Drama Preliminary Year

16 April 2018

Oscar Wilde

       Oscar Wilde was an Irish/English poet, playwright and a novelist who is renowned for his literary works such as The Happy Prince, The Picture of Dorian Gray or plays like The Importance Of Being Earnest, Lady Windermere's Fan or An Ideal Husband. He remains quotable to this day and well-known for his incredible wit and mocking Victorian England society.

       Throughout the course of his literary career, Wilde excelled in a variety of literary genres, his work often reflecting a close connection between his art and his own life. Early in his career he wrote fairy tales in which, as in all good fairy tales, the good and pure always triumphed in the end. They differed, however, in one important aspect. Rather than depicting evil as an external force, Wilde chose to reveal the evil within human beings. Written for "children from eight to eighty", the tales can be read as a representation of Oscar Wilde's own inner battle against the evil forces within himself, and of his wish to remain in a world of childlike innocence.

       One of Wilde's best-known novels is The Picture of Dorian Gray. The novel's implied homosexual theme was considered immoral by Victorian society, a society in which homosexuality was considered not only immoral and unnatural, but was also a serious criminal offence punishable by imprisonment.


       The novel tells the story of Dorian Gray, an extremely handsome young man, and his selfish pursuit of sensual pleasures. When his friend Basil Hallward paints his portrait, Gray expresses his wish that he could forever stay as young and as charming as the portrait: "I would give everything! Yes, there is nothing in the whole world I would not give!" (Wilde, Dorian Gray 42). Not long after, he discovers that his wish has come true; the more corrupt and immoral Dorian becomes, the older and uglier the figure in the portrait appears, while Dorian himself retains his beautiful and youthful appearance.

       After many years of leading such an immoral life, Dorian finds himself alone with his bad conscience for all the suffering he had caused others. No longer able to bear looking at the portrait, which reminded him of the life he has led, Dorian decides to destroy it by stabbing it with a knife. When his house servants rush to find out what has happened, they find the figure in the portrait exactly as it had been painted all those years ago. On the floor lies a dead man, "withered, wrinkled, and loathsome of visage" (249) with a knife in his heart. In his attempt to kill his conscience, Dorian Gray had killed himself.

       Through Dorian's tragic fate, Wilde portrayed what could happen to someone who cannot control his evil impulses.
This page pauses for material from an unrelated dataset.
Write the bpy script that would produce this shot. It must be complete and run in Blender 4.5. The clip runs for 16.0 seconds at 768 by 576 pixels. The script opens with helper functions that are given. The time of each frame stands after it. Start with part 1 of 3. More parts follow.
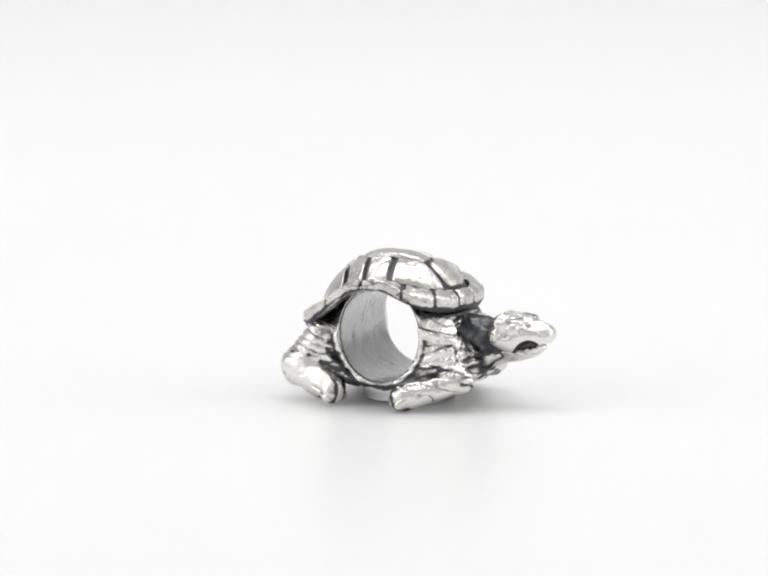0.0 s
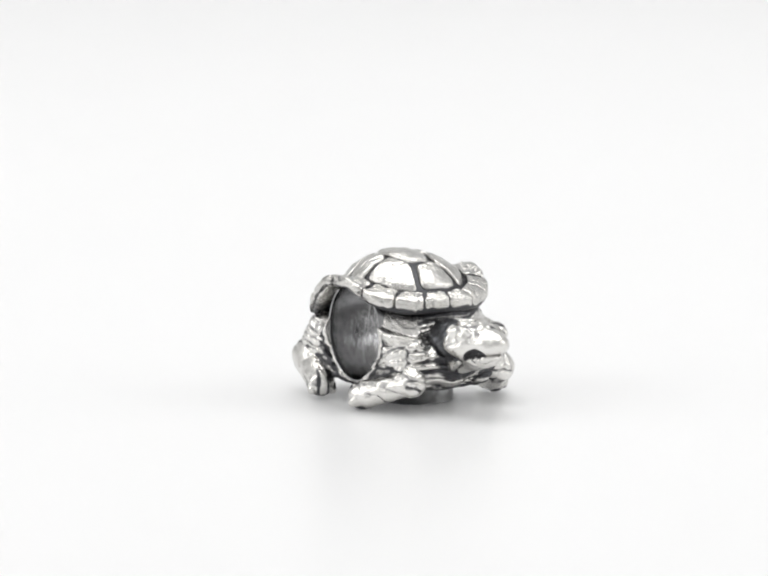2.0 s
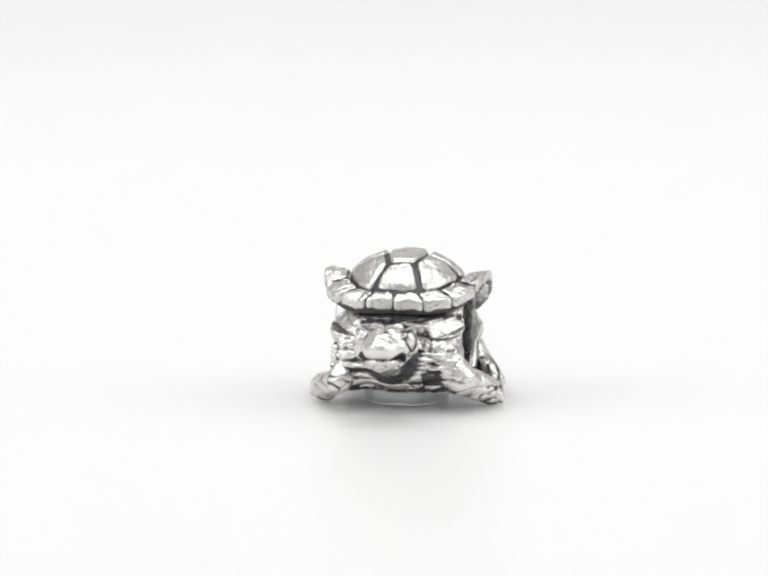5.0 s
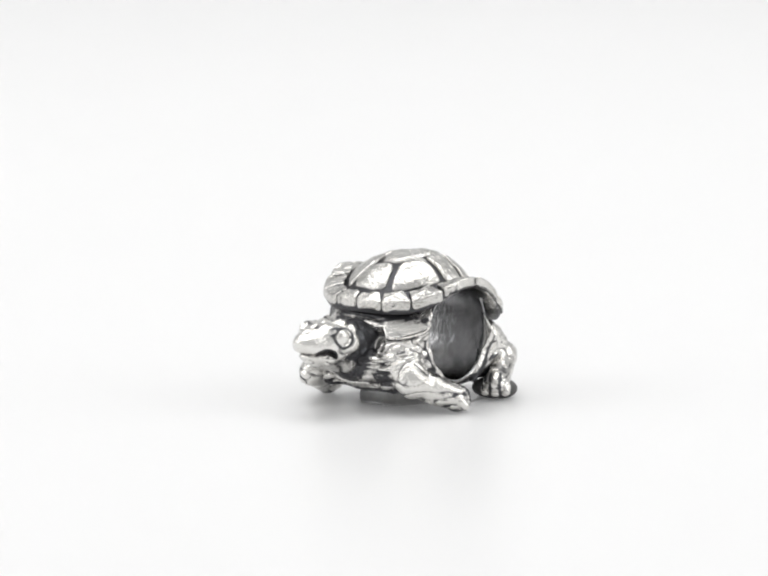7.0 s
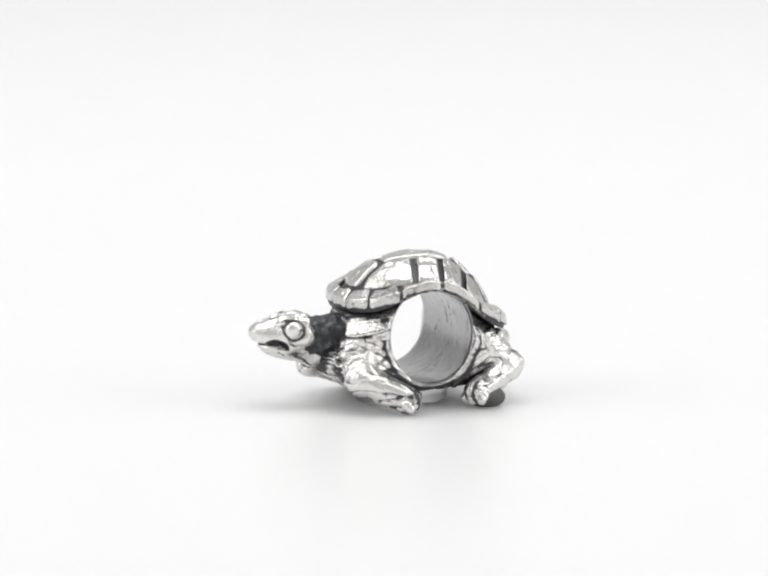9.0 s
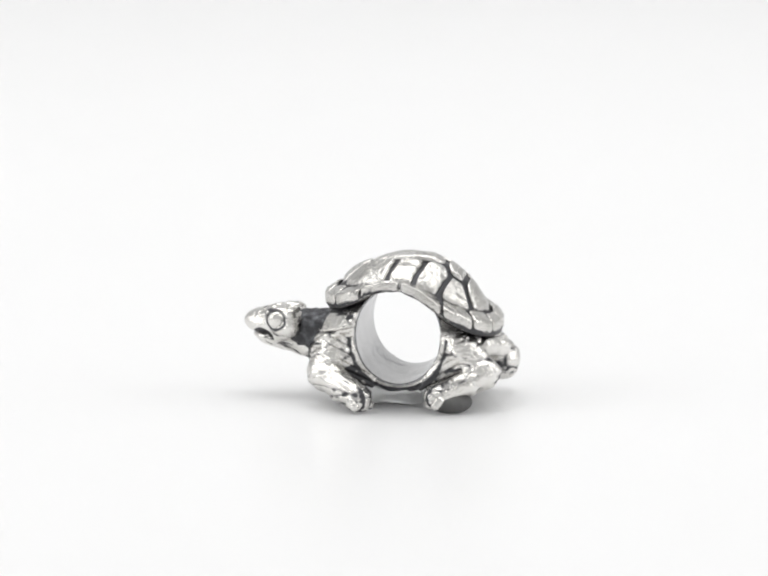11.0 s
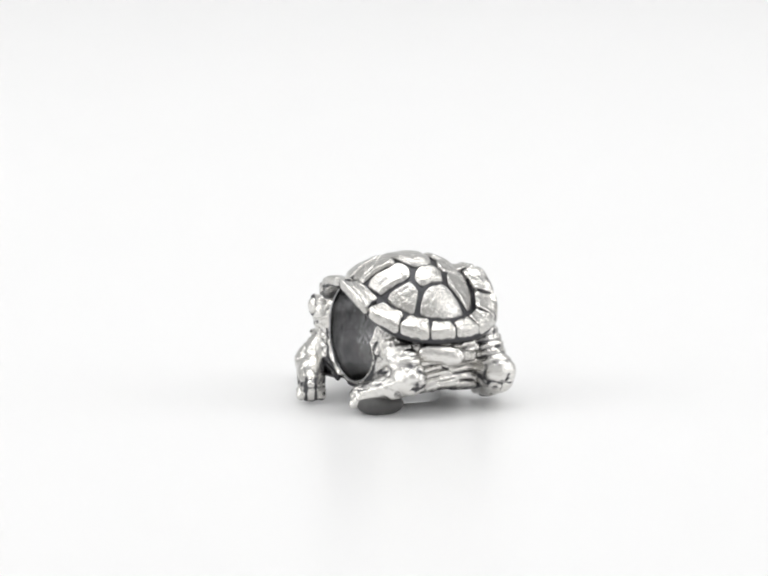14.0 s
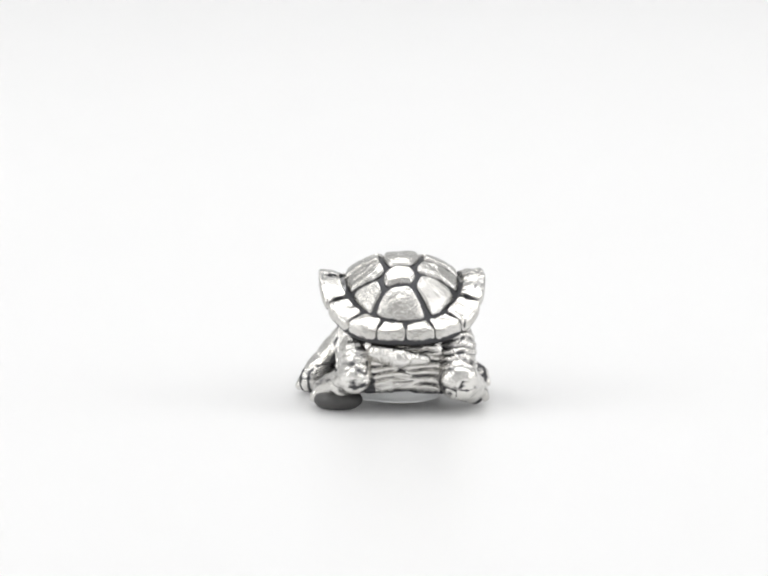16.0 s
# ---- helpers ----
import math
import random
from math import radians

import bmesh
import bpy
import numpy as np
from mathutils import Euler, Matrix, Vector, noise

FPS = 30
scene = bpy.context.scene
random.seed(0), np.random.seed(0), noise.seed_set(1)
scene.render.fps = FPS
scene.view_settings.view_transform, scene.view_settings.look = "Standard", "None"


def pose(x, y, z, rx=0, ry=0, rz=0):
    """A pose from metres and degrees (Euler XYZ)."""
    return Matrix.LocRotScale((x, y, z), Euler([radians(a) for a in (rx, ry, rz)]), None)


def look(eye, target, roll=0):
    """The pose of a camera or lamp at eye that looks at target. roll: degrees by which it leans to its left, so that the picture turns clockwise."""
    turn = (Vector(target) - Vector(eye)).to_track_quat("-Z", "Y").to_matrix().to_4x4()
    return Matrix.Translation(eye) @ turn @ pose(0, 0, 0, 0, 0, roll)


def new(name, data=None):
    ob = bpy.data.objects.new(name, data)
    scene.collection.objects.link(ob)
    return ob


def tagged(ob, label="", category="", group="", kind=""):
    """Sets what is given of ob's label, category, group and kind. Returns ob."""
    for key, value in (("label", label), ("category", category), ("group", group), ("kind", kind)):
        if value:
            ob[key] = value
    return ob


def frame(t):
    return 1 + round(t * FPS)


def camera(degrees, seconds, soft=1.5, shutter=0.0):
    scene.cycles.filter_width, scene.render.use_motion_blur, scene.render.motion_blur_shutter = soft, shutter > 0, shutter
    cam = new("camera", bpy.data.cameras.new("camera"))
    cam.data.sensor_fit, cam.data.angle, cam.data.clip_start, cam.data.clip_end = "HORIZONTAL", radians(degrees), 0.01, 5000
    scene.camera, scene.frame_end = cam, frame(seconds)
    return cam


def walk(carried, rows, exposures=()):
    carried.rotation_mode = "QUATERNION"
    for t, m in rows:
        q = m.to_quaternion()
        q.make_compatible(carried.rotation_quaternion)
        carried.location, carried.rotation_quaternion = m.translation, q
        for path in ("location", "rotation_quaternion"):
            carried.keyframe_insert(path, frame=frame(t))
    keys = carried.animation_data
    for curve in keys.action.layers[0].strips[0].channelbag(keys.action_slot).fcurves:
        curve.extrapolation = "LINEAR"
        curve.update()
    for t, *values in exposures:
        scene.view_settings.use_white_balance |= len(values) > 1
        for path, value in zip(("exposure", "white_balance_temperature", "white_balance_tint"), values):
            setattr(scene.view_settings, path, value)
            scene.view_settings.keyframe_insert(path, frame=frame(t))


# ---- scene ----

However, the press at the time attacked the novel for being immoral. Wilde then decided to tell basically the same story, only this time in the guise of a comedy. The play, Lady Windermere’s Fan (1892), proved to be much more palatable to his Victorian public, and the play was a success.

       Of the four stage comedies by Wilde, his last, The Importance of Being Earnest is generally regarded as his masterpiece. It is considered the original modern comedy of manners. It was first staged in 1895, and was an immediate success. Although written


as a farce, The Importance of Being Earnest is actually an attack on Victorian society, in particular on its social and moral hypocrisy, the social class system, the attitude of marriage as a social tool, and the triviality of aristocratic life.

       One may wonder how it could be that Victorian audiences could laugh at a play that satirized them and their values. The answer lies in Wilde's genius in the genres of wit and farce. The trademark of farce is that the situations and the characters' attitudes, reactions, and customs are improbable and exaggerated, and cannot be explained by reason. The fact that the characters and the situations are so ridiculous creates a distance between the story and the audience, enabling the audience to laugh at them.

       Another reason for the success of the play was Wilde's genius for epigrams, which Wilde uses to challenge and question the conventional values and expectations of Victorian society. Here are some of the epigrams that appear in the play: "Divorces are made in heaven," (Wilde, Importance of Being Earnest 15). This epigram pokes fun at the popular phrase "A marriage made in heaven", "The truth is rarely pure and never simple," (18) this epigram attacks the truth of the popular phrase "The pure and simple truth". Also, "In married life, three is company, two is none," (20) here Wilde has taken the popular saying "Two is company, three is a crowd" and adapted it to suit his own purpose.